BEVStereo

What It Is

BEVStereo is a temporal multi-view 3D detector that improves camera BEV depth using dynamic temporal stereo.
It builds on the BEVDepth family and keeps the final task as camera-only 3D box detection.
The method treats historical frames as stereo partners for the current frame.
It is designed for outdoor driving where naive multi-view stereo is expensive and dynamic objects violate static-scene assumptions.
It is a method for depth-enhanced BEV detection, not a general stereo depth benchmark.

Use temporal image observations to reduce monocular depth ambiguity.
Construct stereo matching candidates between the current frame and historical frames after ego-motion alignment.
Dynamically select the scale or range of matching candidates to reduce computation.
Iteratively update valuable candidates so moving objects and imperfect correspondences do not dominate matching.
Combine temporal stereo depth cues with BEVDepth-style supervised depth and BEV pooling.
The detector benefits because object centers in BEV depend heavily on accurate depth.
The method argues that outdoor temporal stereo must be adaptive rather than dense all-view matching.

Inputs: current surround images, selected historical sweep or key-frame images, calibration, and ego-motion transforms.
Training inputs: nuScenes 3D boxes and LiDAR-projected depth targets, as in BEVDepth-style training.
Output: 3D bounding boxes in ego BEV coordinates with class scores and motion attributes.
Intermediate output: refined depth distributions informed by temporal stereo.
Intermediate output: BEV features pooled from depth-aware camera features.
It does not output dense occupancy, semantic voxels, or explicit freespace.

Image backbone and neck encode each camera image.
Depth branch predicts monocular depth distributions.
Temporal stereo branch aligns historical features to the current view.
Dynamic candidate selection chooses efficient matching hypotheses rather than evaluating all possible depths.
Iterative update refines candidate sets to handle outdoor motion and hard correspondences.
View transformer lifts image features with the improved depth distribution.
Efficient voxel pooling aggregates lifted features into BEV.
BEV encoder and detection head follow BEVDepth/BEVDet conventions.

Primary benchmark: nuScenes camera-only 3D detection.
Official arXiv abstract reports 52.5% mAP and 61.0% NDS on the nuScenes camera-only track.
Official repository reports R50 validation configurations with key+sweep or key+key temporal settings.
The repo includes depth-ground-truth generation, training, and evaluation scripts inherited from BEVDepth.
Ablations compare temporal stereo against contemporary MVS approaches and against monocular-depth baselines.
The method should be evaluated with explicit frame selection, temporal gap, EMA, CBGS, and image size.
Latency is affected by candidate count, frame count, and whether custom voxel pooling kernels are optimized.

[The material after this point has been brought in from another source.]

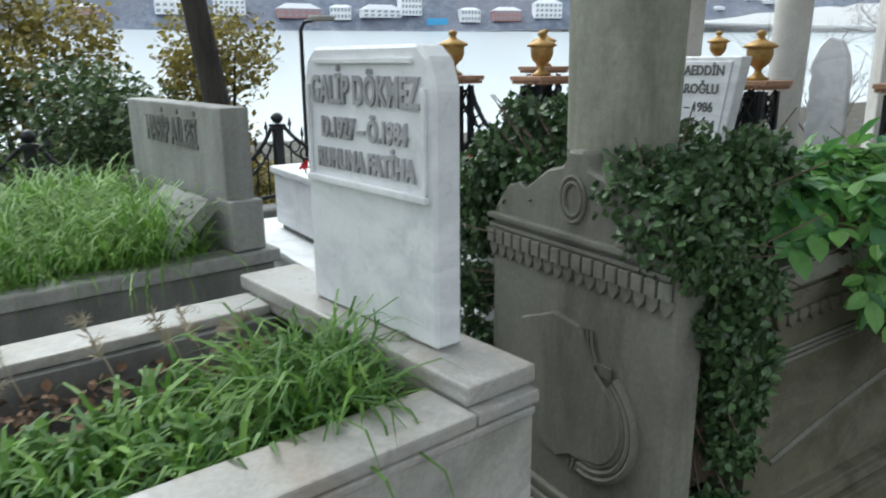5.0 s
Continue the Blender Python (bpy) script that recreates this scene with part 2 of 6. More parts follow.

Improves metric depth without relying only on larger image backbones.
Uses temporal parallax, which is valuable when a vehicle moves slowly through a scene.
Dynamic candidate selection reduces the cost of full temporal MVS.
Iterative candidate updates make it more practical for dynamic driving scenes than static-scene stereo.
Strong fit as a detection backbone for later occupancy methods needing depth-aware BEV features.
Official code is available and closely aligned with BEVDepth, easing comparison.

Temporal stereo is weak when ego motion is too small, too rotational, or poorly estimated.
Moving objects can still break correspondences, especially with non-rigid pedestrians or articulated GSE.
Rolling shutter, dropped frames, and camera timestamp skew can corrupt the stereo cue.
Textureless apron pavement gives little photometric evidence for matching.
Historical-frame dependence adds statefulness and complicates real-time failover.
Box-only output still misses irregular hazards and overhanging aircraft structure.

Potentially useful for low-speed apron vehicles because temporal history is abundant and scene geometry changes slowly.
The same low-speed regime can also reduce parallax, so evaluation must include stop-and-creep trajectories.
Airside temporal matching must handle large dynamic aircraft, pushback tugs, belt loaders, loaders, pedestrians, and parked equipment.
Open pavement, repeated markings, reflective surfaces, and floodlights are hard cases for stereo matching.
Should not be treated as a replacement for LiDAR/radar near aircraft clearance zones.
Best use is as a camera-depth improvement feeding detection, occupancy, or redundancy monitoring.

Implement strict frame buffering with ego-pose interpolation and health checks for missing historical frames.
Tune temporal gap policies by speed; fixed gaps from road driving may be wrong for apron vehicles.
Profile the stereo branch separately from BEV pooling to understand deployment bottlenecks.
Validate dynamic-object cases with per-class localization error, not only aggregate NDS.
Use calibration drift tests because temporal stereo magnifies small extrinsic errors.
For airside data, include long stationary periods and tight stand maneuvers in the validation split.
Keep BEVStereo metrics separate from BEVDepth and SOLOFusion because all use temporal cues differently.